In due course larvae emerge from the eggs directly into the water and spend the next part of their lives as part of pond life. The mosquito larvae are usually somewhat longer and thinner than gnat larvae.

Both larvae breathe air by means of a tube at the hind end, floating just below the surface to take in the air. While breathing in this way the mosquito larvae float head downwards whereas the gnat larvae float horizontally.

They feed by using the long hairs on the head to sweep into their mouths tiny particles of algae and other water life.

Both mosquito and gnat larvae spend most of their time just below the surface of the water breathing through their tubes, called respiratory organs. The larvae are relatively heavier than water so that they would sink to the bottom were they not equipped with flaps round their breathing tubes. They spread the flaps over the water, so providing a kind of float which keeps them buoyant.

Larvae hatched in the autumn hibernate throughout the winter. They develop a special breathing organ which stores enough air for them to breathe even if the surface of the water is frozen over.

From the larval stage the mosquito and gnat develop into pupae. Both pupae have very large heads and curved bodies, the body of the mosquito more so than that of the gnat.

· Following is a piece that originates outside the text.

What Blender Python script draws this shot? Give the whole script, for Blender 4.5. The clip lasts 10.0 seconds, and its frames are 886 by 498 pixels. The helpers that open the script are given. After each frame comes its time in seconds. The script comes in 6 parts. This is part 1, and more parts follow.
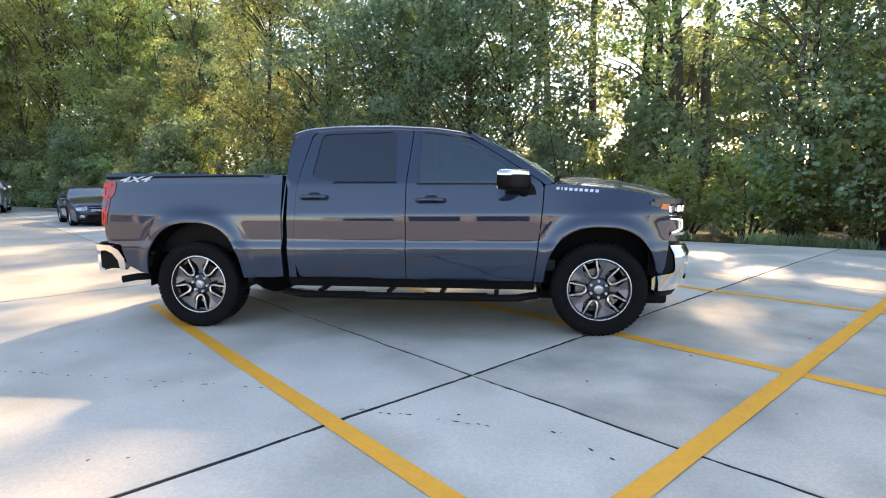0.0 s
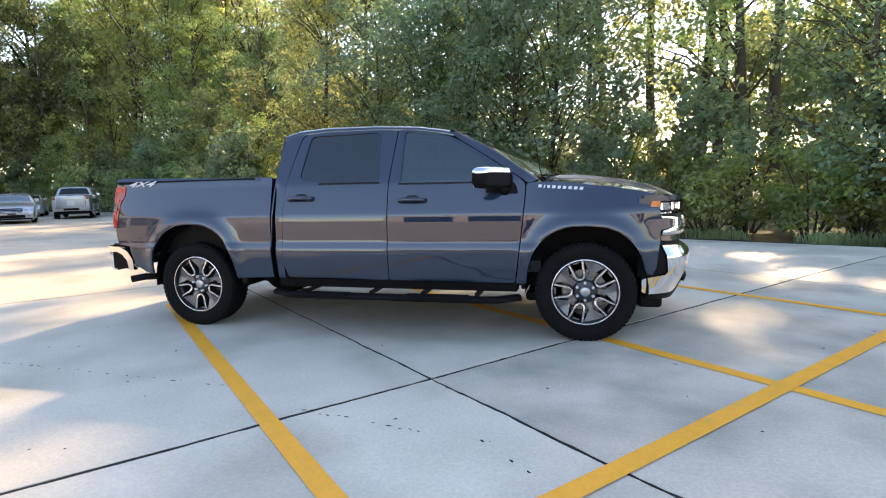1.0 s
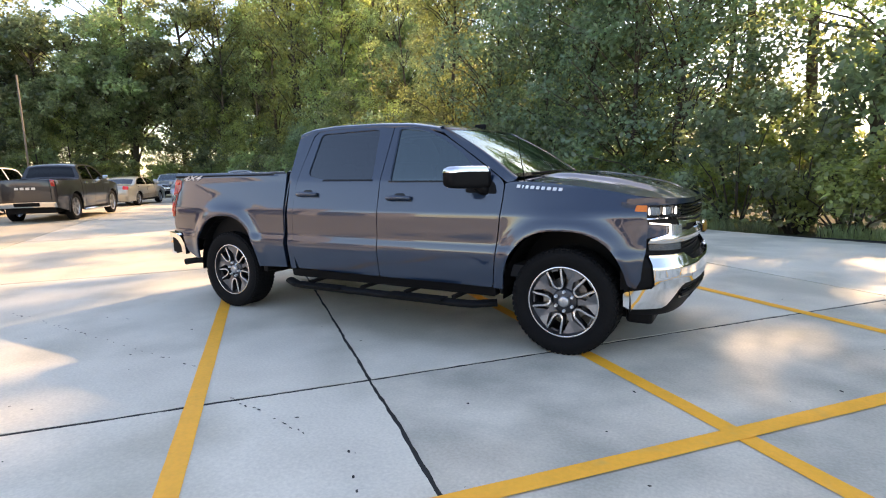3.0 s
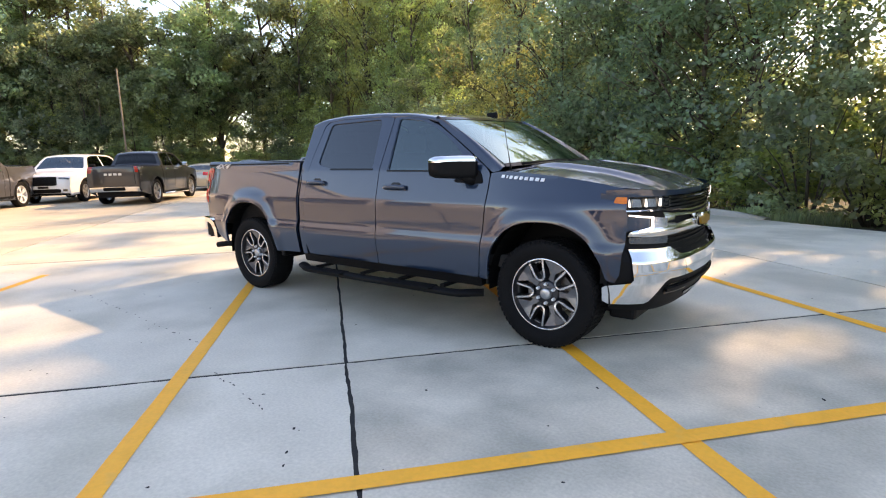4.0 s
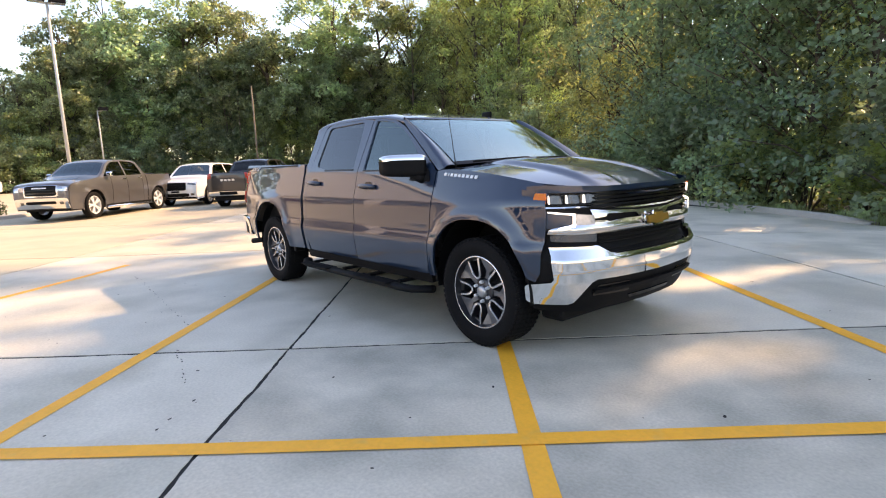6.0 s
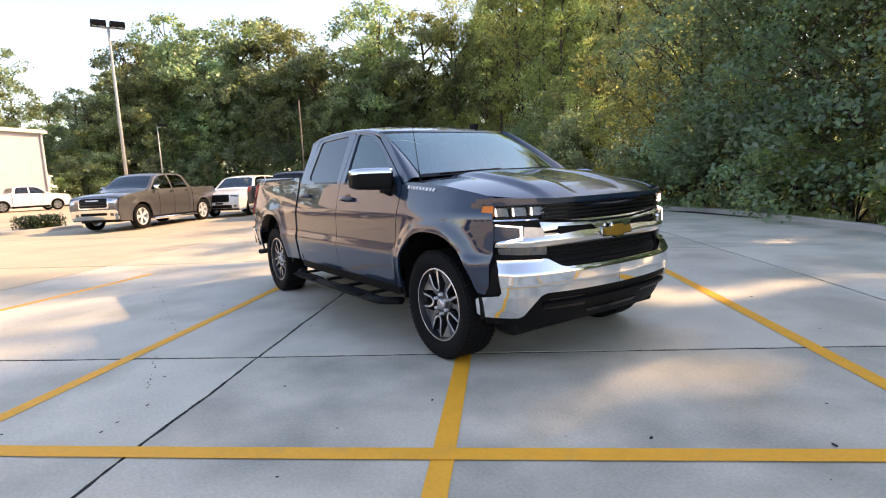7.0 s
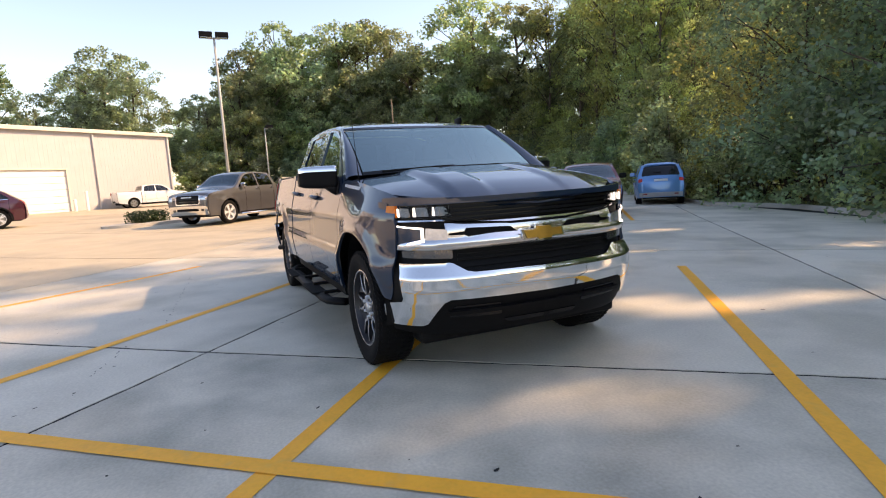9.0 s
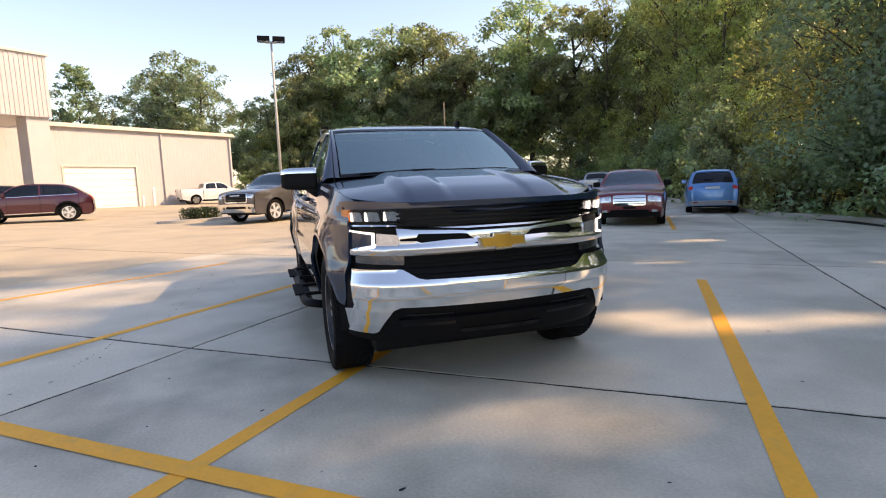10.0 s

Shortly before the pupa becomes a fully-developed insect, it stretches itself straight out on the surface of the water. A small quantity of carbon dioxide gas that has collected under the pupa’s skin or cuticle then expands and bursts the skin. Through this opening the mosquito or gnat, called an imago at that stage, emerges.

For a few minutes the imago rests on the discarded pupa skin while its legs harden and its wings dry. The now fully developed gnat or mosquito then flies off.